Fairfax County appears headed toward another year with no extra money for its schools, no cost-of-living increases for its employees and perhaps a modest increase for some homeowners' property tax bills under the proposed budget that County Executive Anthony H. Griffin is expected to unveil at Tuesday's Board of Supervisors meeting.

County officials say Griffin will present a budget that relies on no change in the official tax rate of $1.09 per $100 of assessed value - a tax rate that could still translate into a small increase in tax bills as assessments on home values make post-recessionary gains.

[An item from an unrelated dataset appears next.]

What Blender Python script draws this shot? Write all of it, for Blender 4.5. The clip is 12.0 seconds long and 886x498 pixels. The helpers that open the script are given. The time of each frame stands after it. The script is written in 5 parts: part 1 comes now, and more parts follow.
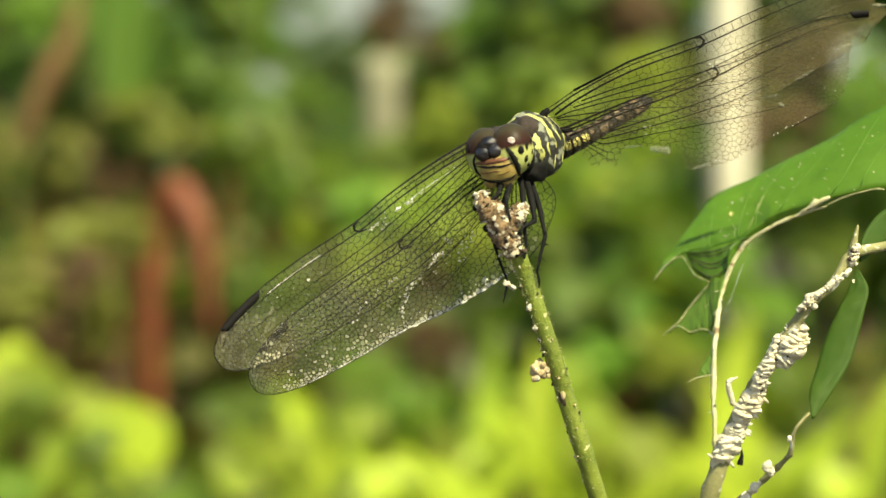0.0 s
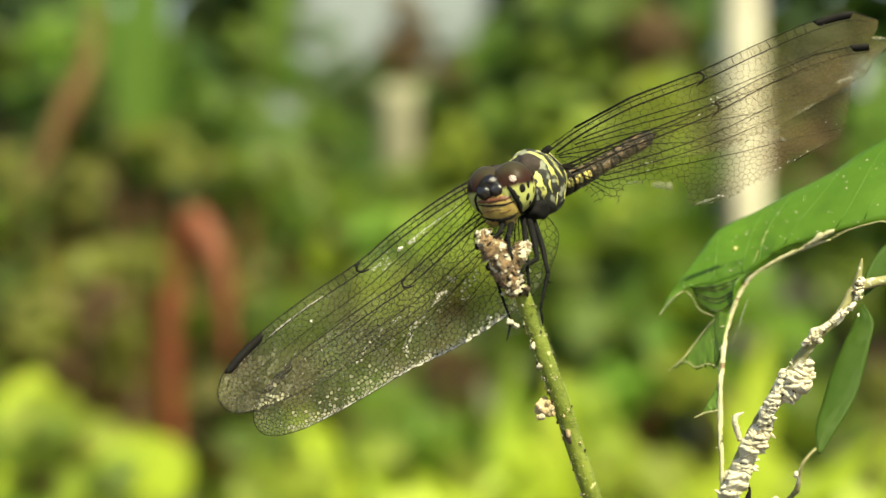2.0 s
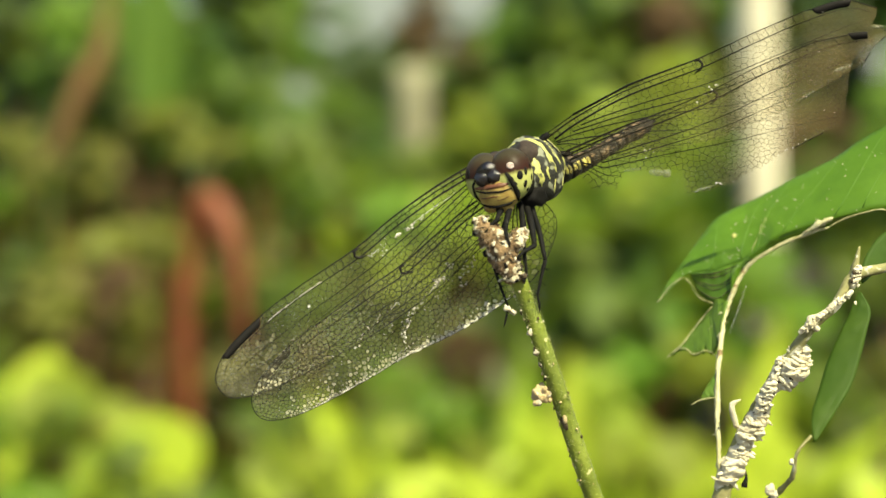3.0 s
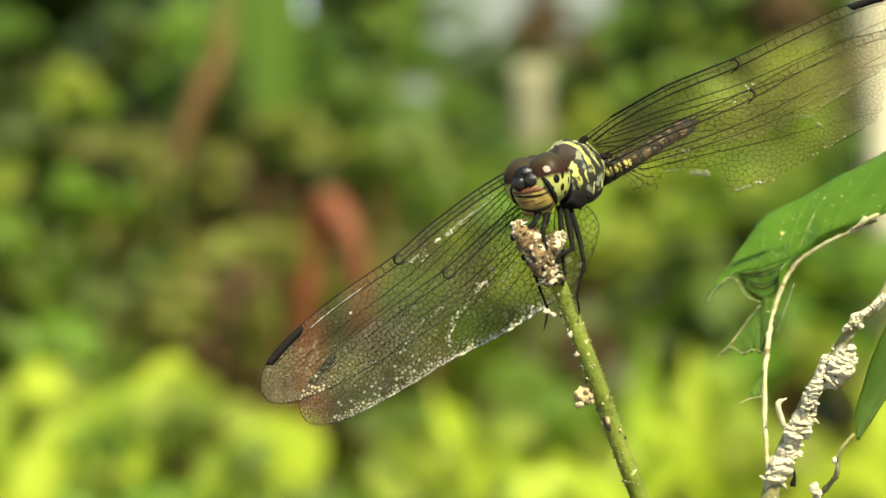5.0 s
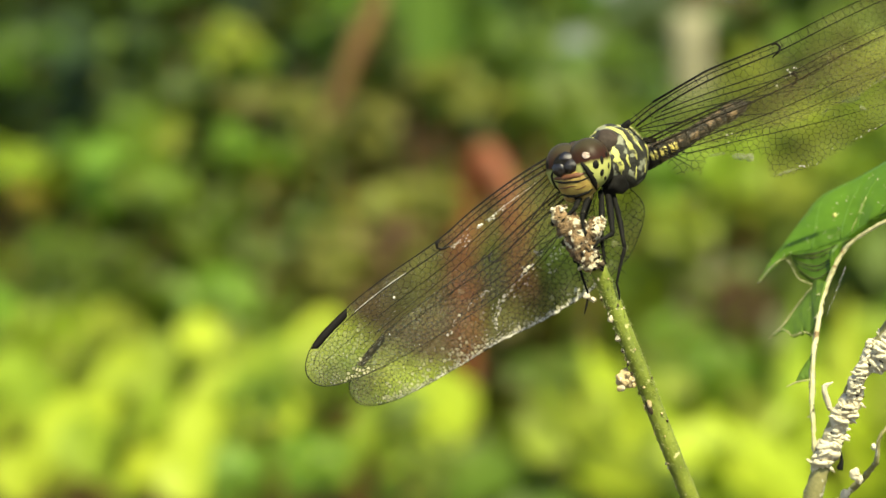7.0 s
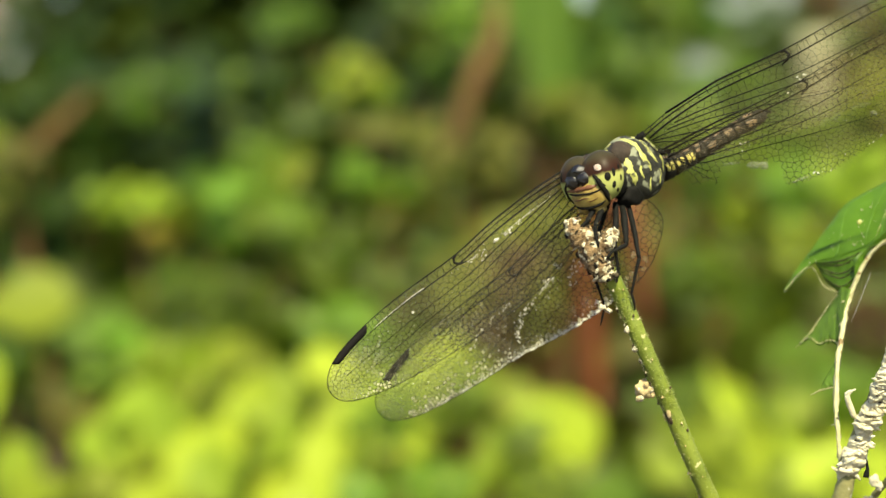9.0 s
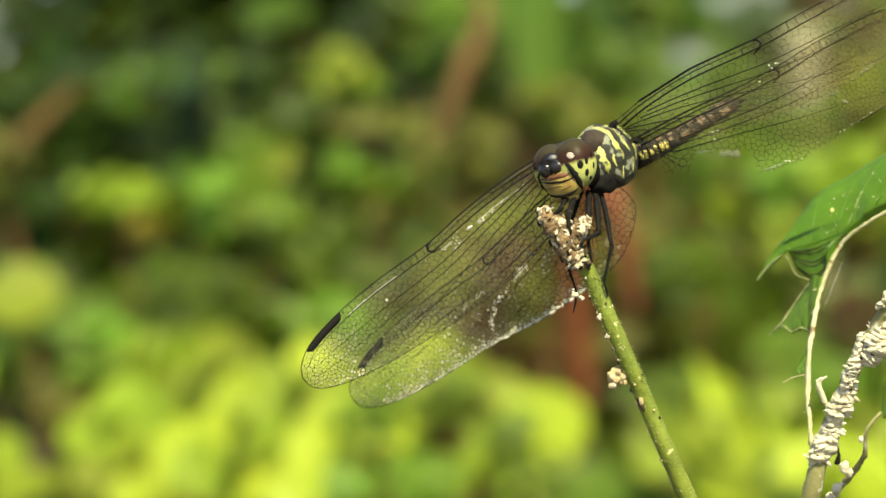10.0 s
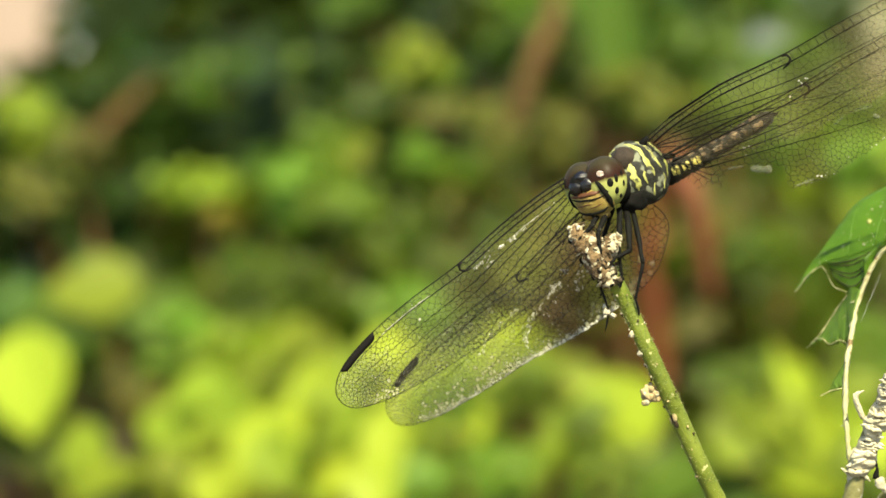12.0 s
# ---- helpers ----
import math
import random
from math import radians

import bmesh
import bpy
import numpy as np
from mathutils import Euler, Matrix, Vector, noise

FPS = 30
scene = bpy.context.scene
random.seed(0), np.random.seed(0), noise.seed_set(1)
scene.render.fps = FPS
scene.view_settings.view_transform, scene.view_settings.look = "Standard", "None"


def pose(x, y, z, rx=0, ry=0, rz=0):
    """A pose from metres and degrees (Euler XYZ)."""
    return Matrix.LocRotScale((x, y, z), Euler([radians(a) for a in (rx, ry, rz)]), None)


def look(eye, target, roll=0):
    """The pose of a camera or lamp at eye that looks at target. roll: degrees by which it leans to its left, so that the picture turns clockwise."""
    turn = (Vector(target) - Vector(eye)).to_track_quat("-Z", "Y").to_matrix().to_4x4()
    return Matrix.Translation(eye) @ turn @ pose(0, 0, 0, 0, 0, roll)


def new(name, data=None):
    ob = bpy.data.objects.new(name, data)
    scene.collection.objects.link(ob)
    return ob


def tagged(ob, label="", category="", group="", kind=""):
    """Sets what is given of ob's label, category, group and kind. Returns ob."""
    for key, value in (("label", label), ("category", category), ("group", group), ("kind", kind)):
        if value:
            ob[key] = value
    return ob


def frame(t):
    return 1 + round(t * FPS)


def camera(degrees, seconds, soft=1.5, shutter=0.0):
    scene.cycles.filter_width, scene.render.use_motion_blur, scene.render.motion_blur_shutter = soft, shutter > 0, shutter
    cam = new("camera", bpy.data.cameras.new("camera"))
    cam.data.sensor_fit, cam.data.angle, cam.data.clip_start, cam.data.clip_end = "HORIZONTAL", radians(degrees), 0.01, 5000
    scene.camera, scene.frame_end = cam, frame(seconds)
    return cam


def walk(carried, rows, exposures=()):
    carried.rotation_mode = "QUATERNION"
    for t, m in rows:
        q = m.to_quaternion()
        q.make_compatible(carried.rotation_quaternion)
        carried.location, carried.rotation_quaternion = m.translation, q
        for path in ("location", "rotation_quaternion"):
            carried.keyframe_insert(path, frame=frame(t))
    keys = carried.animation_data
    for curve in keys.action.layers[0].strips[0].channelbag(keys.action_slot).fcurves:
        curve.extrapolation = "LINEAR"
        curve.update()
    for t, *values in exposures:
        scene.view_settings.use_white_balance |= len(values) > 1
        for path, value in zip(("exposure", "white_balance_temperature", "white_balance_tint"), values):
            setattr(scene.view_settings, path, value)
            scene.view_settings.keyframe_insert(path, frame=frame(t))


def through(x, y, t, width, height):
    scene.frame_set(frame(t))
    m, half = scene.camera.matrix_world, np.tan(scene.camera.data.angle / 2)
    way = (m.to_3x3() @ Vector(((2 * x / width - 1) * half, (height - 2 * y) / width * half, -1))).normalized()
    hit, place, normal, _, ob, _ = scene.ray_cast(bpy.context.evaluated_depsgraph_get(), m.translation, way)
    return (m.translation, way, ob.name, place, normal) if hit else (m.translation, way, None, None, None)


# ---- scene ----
from mathutils import geometry
from mathutils.bvhtree import BVHTree

cam = camera(28.00, 12.0, soft=1.5)
# The lens is focused on the insect; leaves far behind it dissolve.
cam.data.dof.use_dof = True
cam.data.dof.focus_distance = 0.1782
cam.data.dof.aperture_fstop = 18.0


def held(x, y, z, yaw, pitch, roll):
    return pose(x, y, z, 90 + pitch, 0, yaw) @ pose(0, 0, 0, 0, 0, roll)


# seconds, place in metres, yaw, pitch and roll in degrees
PATH = [
    (0, 0.00007, -0.00004, 0.80003, 0.023, -4.003, -0.033),
    (0.5, 0.00216, -0.00068, 0.80136, 0.692, -3.834, -0.235),
    (1, 0.00176, -0.00082, 0.80042, 0.804, -3.704, -0.357),
    (1.5, 0.00169, -0.00011, 0.80056, 0.516, -3.331, -0.620),
    (2, 0.00171, 0.00020, 0.80121, 0.634, -3.132, -0.810),
    (2.5, 0.00204, -0.00052, 0.80087, 0.691, -3.127, -0.859),
    (2.7, 0.00271, -0.00036, 0.80183, 0.854, -3.630, -0.727),
    (4.3, 0.00780, -0.00018, 0.80140, 3.523, -3.903, -1.661),
    (4.5, 0.00988, -0.00108, 0.80173, 4.481, -3.994, -1.658),
    (5, 0.01226, -0.00163, 0.80241, 5.246, -3.726, -1.993),
    (5.5, 0.01497, -0.00235, 0.80319, 6.056, -3.692, -2.094),
    (6, 0.01918, -0.00230, 0.80309, 7.919, -4.061, -2.559),
    (6.5, 0.02034, -0.00188, 0.80430, 8.793, -4.643, -2.476),
    (7, 0.02501, -0.00219, 0.80571, 10.678, -5.146, -2.590),
    (7.2, 0.02513, -0.00276, 0.80405, 10.647, -4.455, -2.396),
    (8.8, 0.03650, -0.00189, 0.80490, 14.651, -4.082, -4.011),
    (9, 0.03706, -0.00201, 0.80381, 14.954, -3.966, -4.178),
    (9.5, 0.03989, -0.00240, 0.80448, 15.182, -4.801, -4.128),
    (10, 0.03868, -0.00228, 0.80317, 14.603, -4.206, -4.100),
    (10.5, 0.04188, -0.00257, 0.80474, 15.916, -4.450, -4.103),
    (11, 0.03900, -0.00067, 0.80423, 15.677, -4.240, -4.316),
    (11.5, 0.03973, 0.00081, 0.80432, 16.106, -4.139, -4.406),
    (12, 0.04360, -0.00117, 0.80620, 17.203, -4.488, -5.032),
]
walk(cam, [(t, held(*row)) for t, *row in PATH])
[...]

Last year, the county froze employee salaries for a second year, cut $90 million in spending, raised the property tax rate slightly, reduced school funding and reinstated a car-registration fee in order to close a $257 million gap.

This year, county officials have been anticipating that they would have to craft a budget around an expected $50 million spending gap, knowing that the shortfall would double if the county offered any increases in compensation for its public employees. It would be the third year that county employees would go without cost-of-living adjustments or merit raises.

Merni Fitzgerald, a county spokeswoman, declined to comment on the budget because she said it is not yet public.

"It's pretty status quo," said Board of Supervisors Chairman Sharon Bulova (D), who has been briefed on its outlines.

Supervisor Pat S. Herrity (R-Springfield) said he would not support any budget that increases the tax burden on residents.

"We're in tough times," Herrity said. "We've got potentially tougher times coming with the cuts by the federal government," he added, referring to Northern Virginia's reliance on federal spending and recent calls to curb it.

The county is also expected to discuss whether to exercise an option to buy a waste-to-energy incinerator in Lorton for more than $400 million or allow its current agreement with New Jersey-based Covanta Energy to expire.